The five finalists hoping to be named Bookstore of the Year look like impossibly unequal competitors. Located in big cities and small towns from Florida to Washington state, some of them are multi-store giants, while others are little sanctuaries.
But each one has a chance of winning the title because size isn’t what counts in this annual competition conducted by Publishers Weekly. The judges — authors and publishing insiders — are looking for heart — along with excellence in hand-selling, community involvement, management-employee relations and merchandising.

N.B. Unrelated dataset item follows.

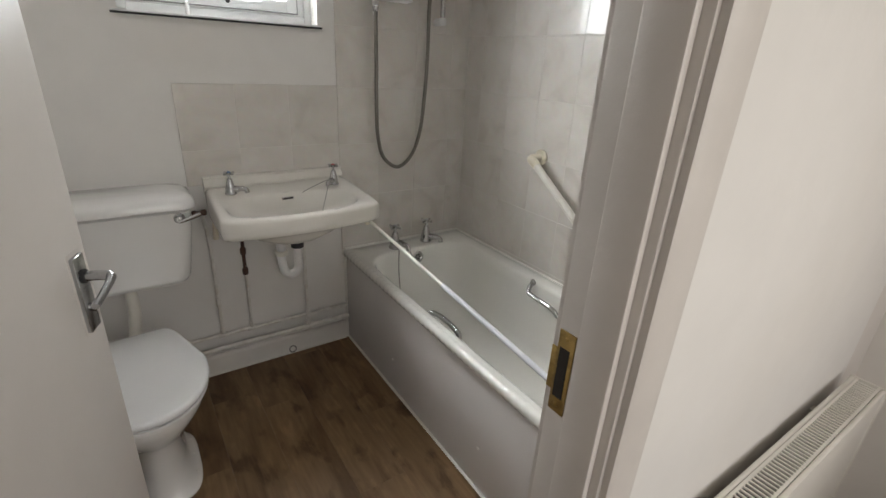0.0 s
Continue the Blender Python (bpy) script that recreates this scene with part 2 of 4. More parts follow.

Village Books &Paper Dreams in Bellingham is vying with Powell Books (Portland, Ore.), Books &Books (Coral Gables, Florida), McLean &Eakin (Petoskey, Michigan), and Left Bank Books (St. Louis) for the title.
“The people who work here are smart, generous and extremely engaged. It’s the compliment we hear most often about the store: ‘You have great people working here,’” said Chuck Robinson, co-founder of Village Books &Paper Dreams.
Before the winner is announced in early April, each of the five finalists will submit a portfolio to impress the judges.
Judith Rosen, Publishers Weekly’s bookselling editor, said this year’s finalists are “an eclectic list because it’s sometimes an author’s favorite store or sometimes a regional director executive’s hometown store, or it’s sometimes a great store that has slipped through the cracks. And even though the awards have been around for 22 years, it doesn’t seem like we’ve got to all the great ones yet.” (A store can win only once.)